Interim Staff

Rev. Tristan Emmanuel presented embattled British Columbia teacher Chris Kempling with a cheque for $9,500 at the second annual Ignite Our Culture Conference in Burlington, Ont. Nov. 12. Kempling, a teacher with the Quesnel district school board, has been battling both his employer and his teachers’ union after both of them disciplined him over comments he made outside of the classroom about homosexuality.

This included writing letters to the editor of his local newspaper, speaking at a Christian conference during the summer holidays and attending a House of Commons committee hearing to discuss homosexual “marriage.” Kempling has launched a human rights complaint against his employer and is appealing a B.C. court’s decision to uphold a B.C. College of Teachers 2004 suspension of him.

Emmanuel, executive director of the the Equipping Christians for the Public Square Centre, the organization that hosted the conference, said, “The ECP Centre is  committed to standing with him every step of the way.” The cheque presentation was the second time the ECP has provided financial assistance to Kempling. In June, it held a fundraiser for him and presented him with a cheque for $18,000.

Emmanuel described why Kempling’s case should be important to Christians across Canada: “Extremists in British Columbia’s education system have suppressed Kempling’s freedom of speech. However, secular radicals will not have the last word.”

The day before the conference, the ECP Centre held a town hall meeting that was open to the public and is expected to be broadcast on Vision TV in the new year.

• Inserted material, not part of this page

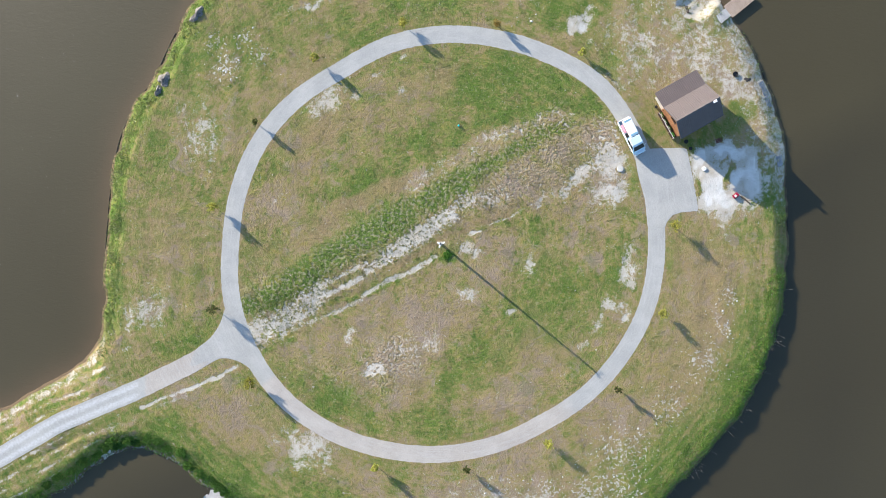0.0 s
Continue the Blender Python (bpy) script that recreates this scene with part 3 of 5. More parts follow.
ORANGE_LANES = [
    ([(-7.0, -3.6), (-2.3, -0.9), (1.6, 1.0), (6.3, 3.5), (10.5, 5.5)], 0.93, 0.95),
    ([(-18.6, -0.1), (-13.9, 4.1), (-10.1, 6.6), (-5.0, 8.8)], 2.02, 0.95),
    ([(-28.4, -5.7), (-26.4, -6.9)], 1.56, 0.7),
]
GREY_LANES = [
    ([(-3.5, 7.9), (0.8, 11.2), (5.5, 13.9), (10.9, 16.0), (16.0, 17.6)], 2.65, 0.42),
]
LUMPY = [
    ([(-27.2, -8.5), (-20.2, -5.7), (-10.8, 0.1), (0.0, 6.7), (9.4, 12.1), (16.0, 16.0)], 4.83, 1.0),
    ([(9.4, 8.7), (17.1, 12.5), (21.8, 14.9)], 6.23, 0.9),
    ([(-9.3, -3.0), (0.8, 3.2), (6.3, 5.9)], 2.8, 0.8),
    ([(-24.1, -12.4), (-17.1, -7.7)], 3.89, 0.5),
    ([(-7.0, -16.3), (-6.8, -17.1)], 7.01, 1.0),
    ([(-17.1, -16.3), (-10.9, -20.2)], 3.89, 0.5),
]

# the outer meadow to the north
NORTH_SAND = [(-17.6, 33.0, 2.0, 0.7, 22, 0.85), (26.2, 28.0, 1.8, 4.1, 72, 0.55), (6.1, 35.3, 1.1, 4.1, 72, 0.45), (-20.6, 31.9, 1.1, 0.5, 32, 0.6)]
NORTH_STRAW = [(-10.2, 33.5, 1.8, 1.3, 72, 0.8), (-24.9, 30.4, 1.8, 1.3, 72, 0.6), (21.9, 27.9, 2.7, 1.5, 72, 0.5), (37.0, -12.0, 3.2, 5.0, 10, 0.9), (38.5, -4.0, 2.6, 4.0, 0, 0.8), (30.0, -22.0, 4.0, 3.0, 40, 0.6)]
NORTH_GREEN = [(-10.6, 29.2, 2.7, 2.2, 72, 0.8), (-5.4, 33.7, 3.1, 2.4, 72, 0.8), (16.0, 32.2, 1.6, 1.5, 72, 1.1), (1.3, 35.4, 3.6, 2.7, 72, 0.6), (12.2, 36.7, 2.4, 5.4, 72, 0.7), (-21.8, 31.3, 2.4, 1.6, 72, 0.7)]

TRACKS = [(43.7, 62, 116, 0.6), (42.9, 62, 116, 0.6), (41.5, 60, 116, 0.5), (40.7, 60, 112, 0.4), (44.4, 200, 214, 0.5), (43.0, 290, 345, 0.3)]


# clusters of pale stone and marl in the outer grass: x, y, spread, count
CLUSTERS = [
    (10.3, -41.1, 1.6, 39),
    (5.3, -41.4, 1.6, 32),
    (16.0, -38.4, 1.9, 32),
    (13.2, -36.7, 0.9, 46),
    (25.3, -33.9, 2.6, 25),
    (25.9, -28.2, 2.1, 21),
    (39.2, -11.9, 1.0, 25),
    (40.3, -7.7, 0.9, 18),
    (31.7, -22.7, 2.3, 21),
    (-2.0, -43.5, 2.3, 32),
    (-29.8, 24.0, 1.4, 46),
    (-24.7, 25.7, 1.2, 25),
    (29.7, 33.7, 1.4, 14),
    (26.5, 34.3, 0.9, 10),
    (39.9, -7.0, 0.8, 28),
]
CLUSTERS_MORE = [
    (39.5, -11.7, 0.6, 32),
    (-30.9, 27.5, 1.1, 25),
    (-27.0, 28.1, 1.1, 25),
    (-28.2, 24.7, 0.9, 28),
    (36.8, -16.4, 2.7, 21),
    (25.1, -28.9, 3.6, 25),
    (15.0, -34.4, 1.8, 32),
    (13.2, -36.0, 1.4, 39),
    (38.4, -10.2, 1.2, 18),
    (12.5, 30.7, 0.6, 10),
    (26.1, 33.8, 0.6, 10),
    (31.0, 38.5, 1.0, 39),
    (22.6, 40.8, 1.2, 39),
    (8.5, -37.4, 3.5, 72),
    (20.9, -34.9, 2.8, 54),
]


def blots(p, rows):
    out = np.zeros(len(p))
    for x, y, a, b, turn, s in rows:
        c, n = math.cos(radians(turn)), math.sin(radians(turn))
        dx, dy = p[:, 0] - x, p[:, 1] - y
        q = np.hypot((c * dx + n * dy) / a, (c * dy - n * dx) / b)
        out = np.maximum(out, s * np.clip(1.32 - 0.80 * q, 0, 1))
    return out


def lanes(p, rows):
    out = np.zeros(len(p))
    for line, width, s in rows:
        out = np.maximum(out, s * np.clip(1.5 - seg_dist(p, line) / (width / 2), 0, 1))
    return out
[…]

Kempling, Scott Brockie and Larry Spencer described how they were persecuted for their views on homosexuality. Brockie fought a nine-year battle after he refused to print promotional material for the Gay and Lesbian Archives. He was brought before the Ontario Human Rights Commission. Spencer was suspended from the Canadian Alliance party caucus and later expelled from the Conservative party after the Vancouver Sun published a report that inaccurately claimed he wanted to criminalize sodomy.